**Written problem:** Emit the data below verbatim, stripping out any pictures.

**Raw data:**
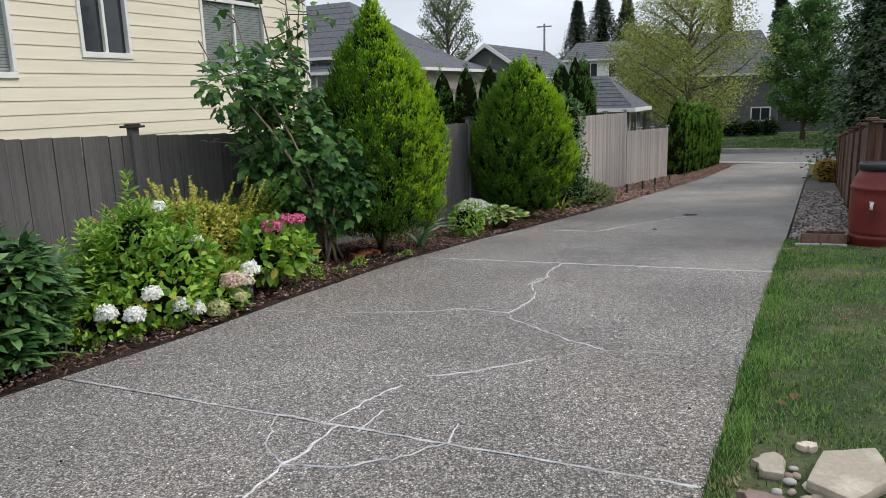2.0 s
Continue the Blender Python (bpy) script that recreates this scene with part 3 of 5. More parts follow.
# ---- houses ----
def wedge_board(bm, x, y0, y1, z0, z1, lip=0.017):
    """One lap of siding on a wall that faces +x."""
    vs = [bm.verts.new(c) for y in (y0, y1) for c in ((x - 0.02, y, z0), (x + lip, y, z0), (x + 0.003, y, z1), (x - 0.02, y, z1))]
    for f in ((0, 1, 2, 3), (7, 6, 5, 4), (0, 4, 5, 1), (1, 5, 6, 2), (2, 6, 7, 3), (3, 7, 4, 0)):
        bm.faces.new([vs[i] for i in f])


def house_window(parent, x, y0, y1, z0, z1, panes=2, blinds=True):
    """A white framed window in a wall that faces +x."""
    fr = bmesh.new()
    for a in ((y0 - 0.07, y1 + 0.07, z0 - 0.08, z0), (y0 - 0.07, y1 + 0.07, z1, z1 + 0.08), (y0 - 0.07, y0, z0, z1), (y1, y1 + 0.07, z0, z1)):
        box(fr, x - 0.09, x + 0.035, a[0], a[1], a[2], a[3], 0.004)
    for k in range(1, panes):
        c = y0 + (y1 - y0) * k / panes
        box(fr, x - 0.08, x + 0.012, c - 0.028, c + 0.028, z0, z1)
    w = part("window", fr, TRIM_WHITE, parent, "white framed window")
    part("window_sill", boxed(x - 0.05, x + 0.045, y0 - 0.08, y1 + 0.08, z0 - 0.1, z0 - 0.082, bevel=0.004), TRIM_WHITE, w)
    for k in range(panes):
        a, b = y0 + (y1 - y0) * k / panes + 0.01, y0 + (y1 - y0) * (k + 1) / panes - 0.01
        part("pane", boxed(x - 0.062, x - 0.056, a, b, z0, z1), GLASS, w)
    if blinds:
        for k in range(int((z1 - z0) / 0.05)):
            z = z0 + 0.02 + k * 0.05
            bl = bmesh.new()
            vs = [bl.verts.new(c) for c in ((x - 0.05, y0, z), (x - 0.05, y1, z), (x - 0.035, y1, z + 0.042), (x - 0.035, y0, z + 0.042))]
            bl.faces.new(vs)
            part("blind_slat", bl, BLIND, w)


cream = thing("cream_house", "cream lap-sided two-storey house with white windows", "house")
HX = -11.0
WINS = [(7.6, 9.43, 2.12, 3.6), (10.77, 11.69, 2.48, 3.6), (13.62, 15.45, 2.22, 3.6)]
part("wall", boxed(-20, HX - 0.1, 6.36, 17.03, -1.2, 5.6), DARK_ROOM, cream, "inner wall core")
for k in range(31):
    z0 = -1.19 + k * 0.22
    cuts = [(6.42, 16.97)]
    for a, b, c, d in WINS:
        if z0 + 0.22 > c - 0.08 and z0 < d + 0.08:
            nxt = []
            for p, q in cuts:
                nxt += [(p, a - 0.07), (b + 0.07, q)] if p < a and q > b else [(p, q)]
            cuts = nxt
    for p, q in cuts:
        bm = bmesh.new()
        wedge_board(bm, HX, p, q, z0, z0 + 0.222)
        part("siding_board", bm, SIDING, cream)
    for a, b, c, d in WINS:
        if z0 < c - 0.09 < z0 + 0.22:
            bm = bmesh.new()
            wedge_board(bm, HX, a - 0.07, b + 0.07, z0, c - 0.082)
            part("siding_board", bm, SIDING, cream)
for k in range(31):
    z0 = -1.19 + k * 0.22
    part("end_siding_board", boxed(-20, HX - 0.03, 6.325, 6.36, z0, z0 + 0.216), SIDING, cream)
for y in (6.36, 17.03):
    part("corner_board", boxed(HX - 0.1, HX + 0.03, y - 0.06, y + 0.06, -1.2, 5.6, bevel=0.004), TRIM_WHITE, cream)
for w in WINS:
    house_window(cream, HX, *w, panes=2, blinds=w[0] != 10.77)
bm = bmesh.new()
for vs in (((-10.4, 5.7, 5.55), (-10.4, 17.7, 5.55), (-15.5, 14.5, 8.0), (-15.5, 9.0, 8.0)), ((-10.4, 17.7, 5.55), (-20.6, 17.7, 5.55), (-15.5, 14.5, 8.0)),
           ((-20.6, 5.7, 5.55), (-10.4, 5.7, 5.55), (-15.5, 9.0, 8.0)), ((-20.6, 17.7, 5.55), (-20.6, 5.7, 5.55), (-15.5, 9.0, 8.0), (-15.5, 14.5, 8.0)),
           ((-10.4, 17.7, 5.5), (-10.4, 5.7, 5.5), (-20.6, 5.7, 5.5), (-20.6, 17.7, 5.5))):
    bm.faces.new([bm.verts.new(v) for v in vs])
part("roof", bm, SHINGLE, cream, "grey shingle hip roof")
part("gutter", boxed(-10.42, -10.3, 5.7, 17.7, 5.45, 5.57, bevel=0.01), TRIM_WHITE, cream)

wing = thing("garden_wing", "low cream house wing with white-trimmed windows and eave", "house wing")
part("wall", boxed(-15, HX - 0.08, 17.1, 21.4, -1.4, 1.45), SIDING, wing)
for a, b, c, d in ((17.1, 21.4, -1.4, 0.1), (17.1, 21.4, 1.1, 1.45)):
    part("wall_panel", boxed(HX - 0.08, HX, a, b, c, d), SIDING, wing)
for a, b, p in ((17.3, 18.72, 2), (19.16, 20.2, 1), (20.66, 21.25, 1)):
    house_window(wing, HX, a, b, 0.18, 1.02, p, a != 19.16)
bm = bmesh.new()
vs = [bm.verts.new(c) for c in ((-10.7, 16.9, 1.62), (-10.7, 22.4, 1.62), (-15, 22.4, 2.0), (-15, 16.9, 2.0), (-10.7, 16.9, 1.48), (-10.7, 22.4, 1.48), (-15, 22.4, 1.5), (-15, 16.9, 1.5))]
for f in ((0, 1, 2, 3), (7, 6, 5, 4), (0, 4, 5, 1), (1, 5, 6, 2), (2, 6, 7, 3), (3, 7, 4, 0)):
    bm.faces.new([vs[i] for i in f])
part("roof", bm, SHINGLE, wing, "low grey roof")
part("eave_board", boxed(-10.7, -10.62, 16.9, 22.45, 1.46, 1.64, bevel=0.006), TRIM_WHITE, wing, "cream-white eave board")
bm = bmesh.new()
tube(bm, [(-10.68, 22.2, 1.5), (-10.7, 22.1, 1.35), (-10.85, 21.6, 1.1), (-10.93, 21.5, 0.9), (-10.93, 21.5, -1.3)], 0.05, 8)
part("downspout", bm, TRIM_WHITE, wing, "white downspout")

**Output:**
2.0 s
Continue the Blender Python (bpy) script that recreates this scene with part 3 of 5. More parts follow.
# ---- houses ----
def wedge_board(bm, x, y0, y1, z0, z1, lip=0.017):
    """One lap of siding on a wall that faces +x."""
    vs = [bm.verts.new(c) for y in (y0, y1) for c in ((x - 0.02, y, z0), (x + lip, y, z0), (x + 0.003, y, z1), (x - 0.02, y, z1))]
    for f in ((0, 1, 2, 3), (7, 6, 5, 4), (0, 4, 5, 1), (1, 5, 6, 2), (2, 6, 7, 3), (3, 7, 4, 0)):
        bm.faces.new([vs[i] for i in f])


def house_window(parent, x, y0, y1, z0, z1, panes=2, blinds=True):
    """A white framed window in a wall that faces +x."""
    fr = bmesh.new()
    for a in ((y0 - 0.07, y1 + 0.07, z0 - 0.08, z0), (y0 - 0.07, y1 + 0.07, z1, z1 + 0.08), (y0 - 0.07, y0, z0, z1), (y1, y1 + 0.07, z0, z1)):
        box(fr, x - 0.09, x + 0.035, a[0], a[1], a[2], a[3], 0.004)
    for k in range(1, panes):
        c = y0 + (y1 - y0) * k / panes
        box(fr, x - 0.08, x + 0.012, c - 0.028, c + 0.028, z0, z1)
    w = part("window", fr, TRIM_WHITE, parent, "white framed window")
    part("window_sill", boxed(x - 0.05, x + 0.045, y0 - 0.08, y1 + 0.08, z0 - 0.1, z0 - 0.082, bevel=0.004), TRIM_WHITE, w)
    for k in range(panes):
        a, b = y0 + (y1 - y0) * k / panes + 0.01, y0 + (y1 - y0) * (k + 1) / panes - 0.01
        part("pane", boxed(x - 0.062, x - 0.056, a, b, z0, z1), GLASS, w)
    if blinds:
        for k in range(int((z1 - z0) / 0.05)):
            z = z0 + 0.02 + k * 0.05
            bl = bmesh.new()
            vs = [bl.verts.new(c) for c in ((x - 0.05, y0, z), (x - 0.05, y1, z), (x - 0.035, y1, z + 0.042), (x - 0.035, y0, z + 0.042))]
            bl.faces.new(vs)
            part("blind_slat", bl, BLIND, w)


cream = thing("cream_house", "cream lap-sided two-storey house with white windows", "house")
HX = -11.0
WINS = [(7.6, 9.43, 2.12, 3.6), (10.77, 11.69, 2.48, 3.6), (13.62, 15.45, 2.22, 3.6)]
part("wall", boxed(-20, HX - 0.1, 6.36, 17.03, -1.2, 5.6), DARK_ROOM, cream, "inner wall core")
for k in range(31):
    z0 = -1.19 + k * 0.22
    cuts = [(6.42, 16.97)]
    for a, b, c, d in WINS:
        if z0 + 0.22 > c - 0.08 and z0 < d + 0.08:
            nxt = []
            for p, q in cuts:
                nxt += [(p, a - 0.07), (b + 0.07, q)] if p < a and q > b else [(p, q)]
            cuts = nxt
    for p, q in cuts:
        bm = bmesh.new()
        wedge_board(bm, HX, p, q, z0, z0 + 0.222)
        part("siding_board", bm, SIDING, cream)
    for a, b, c, d in WINS:
        if z0 < c - 0.09 < z0 + 0.22:
            bm = bmesh.new()
            wedge_board(bm, HX, a - 0.07, b + 0.07, z0, c - 0.082)
            part("siding_board", bm, SIDING, cream)
for k in range(31):
    z0 = -1.19 + k * 0.22
    part("end_siding_board", boxed(-20, HX - 0.03, 6.325, 6.36, z0, z0 + 0.216), SIDING, cream)
for y in (6.36, 17.03):
    part("corner_board", boxed(HX - 0.1, HX + 0.03, y - 0.06, y + 0.06, -1.2, 5.6, bevel=0.004), TRIM_WHITE, cream)
for w in WINS:
    house_window(cream, HX, *w, panes=2, blinds=w[0] != 10.77)
bm = bmesh.new()
for vs in (((-10.4, 5.7, 5.55), (-10.4, 17.7, 5.55), (-15.5, 14.5, 8.0), (-15.5, 9.0, 8.0)), ((-10.4, 17.7, 5.55), (-20.6, 17.7, 5.55), (-15.5, 14.5, 8.0)),
           ((-20.6, 5.7, 5.55), (-10.4, 5.7, 5.55), (-15.5, 9.0, 8.0)), ((-20.6, 17.7, 5.55), (-20.6, 5.7, 5.55), (-15.5, 9.0, 8.0), (-15.5, 14.5, 8.0)),
           ((-10.4, 17.7, 5.5), (-10.4, 5.7, 5.5), (-20.6, 5.7, 5.5), (-20.6, 17.7, 5.5))):
    bm.faces.new([bm.verts.new(v) for v in vs])
part("roof", bm, SHINGLE, cream, "grey shingle hip roof")
part("gutter", boxed(-10.42, -10.3, 5.7, 17.7, 5.45, 5.57, bevel=0.01), TRIM_WHITE, cream)

wing = thing("garden_wing", "low cream house wing with white-trimmed windows and eave", "house wing")
part("wall", boxed(-15, HX - 0.08, 17.1, 21.4, -1.4, 1.45), SIDING, wing)
for a, b, c, d in ((17.1, 21.4, -1.4, 0.1), (17.1, 21.4, 1.1, 1.45)):
    part("wall_panel", boxed(HX - 0.08, HX, a, b, c, d), SIDING, wing)
for a, b, p in ((17.3, 18.72, 2), (19.16, 20.2, 1), (20.66, 21.25, 1)):
    house_window(wing, HX, a, b, 0.18, 1.02, p, a != 19.16)
bm = bmesh.new()
vs = [bm.verts.new(c) for c in ((-10.7, 16.9, 1.62), (-10.7, 22.4, 1.62), (-15, 22.4, 2.0), (-15, 16.9, 2.0), (-10.7, 16.9, 1.48), (-10.7, 22.4, 1.48), (-15, 22.4, 1.5), (-15, 16.9, 1.5))]
for f in ((0, 1, 2, 3), (7, 6, 5, 4), (0, 4, 5, 1), (1, 5, 6, 2), (2, 6, 7, 3), (3, 7, 4, 0)):
    bm.faces.new([vs[i] for i in f])
part("roof", bm, SHINGLE, wing, "low grey roof")
part("eave_board", boxed(-10.7, -10.62, 16.9, 22.45, 1.46, 1.64, bevel=0.006), TRIM_WHITE, wing, "cream-white eave board")
bm = bmesh.new()
tube(bm, [(-10.68, 22.2, 1.5), (-10.7, 22.1, 1.35), (-10.85, 21.6, 1.1), (-10.93, 21.5, 0.9), (-10.93, 21.5, -1.3)], 0.05, 8)
part("downspout", bm, TRIM_WHITE, wing, "white downspout")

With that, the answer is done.